= Moses Schneider =

German music producer (born 1966)

Moses Schneider (born 1966 as Andreas Schneider) is a successful German rock music producer, known for his work with Tocotronic and Beatsteaks.

== Biography ==
Moses Schneider first worked as an assistant engineer during the mid and late eighties at Sinus Studio and from 1987 until 1989 in the Hansa Tonstudio in Berlin where he received one of his first international credits as engineer on Pixies' "Bossanova". In 1990, Schneider finally became a freelance producer. He has produced, among others, Cetu Javu, Dendemann, Fehlfarben, T.Raumschmiere, Kreator and Turbostaat. He also worked together with Susie van der Meer. He has produced several number one and gold records with the Beasteaks (Smack Smash, 2003, Boombox, 2010) and Tocotronic (Schall und Wahn, 2009) and has been nominated for the best producer (Echo awards) in 2005 and 2007.
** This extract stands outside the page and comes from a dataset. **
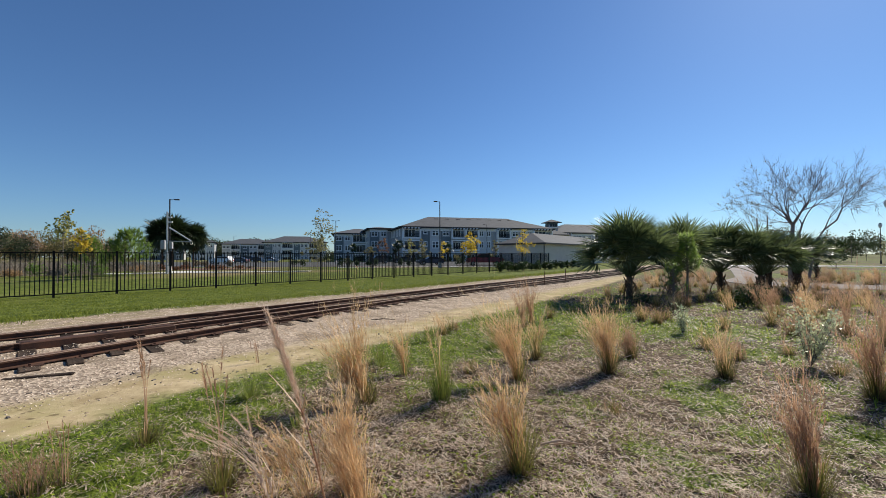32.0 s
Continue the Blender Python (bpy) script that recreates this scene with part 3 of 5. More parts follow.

In 2011 he has released the highly acclaimed book "Das etwas andere Handbuch or How to pimp my Übungsraum" including tips and tricks and explanations about how to record your band in your rehearsal room. During his keynote at Sonic Visions, Schneider will focus on the producer's role in developing an artist's potential in the studio and share some of his working experiences.

Celebrity support

Working with the producer of the Strokes, Gordon Raphael, was another milestone in Moses' career. Schneider helped the Strokes producer, then based in New York, to success - he inspired Raphael in everything from his choice of equipment to musical interpretation.

The alternative workbook

In addition to teaching in the form of guest lectures at various colleges, Schneider summarizes his entire knowledge of live recording in his book "the alternative workbook or how to pimp your practice room". It is now mandatory reading for live recording. From positioning the band members in the recording room to positioning the mics - in the e-book, Schneider explains techniques to produce the best possible recordings without great expense as well as descriptions and sound samples. He shares his personal approach to producing and his practical experience, including recording the internationally renowned metal band Kreator. The introduction is by Strokes producer Gordon Raphael who took his inspiration from his work with Schneider.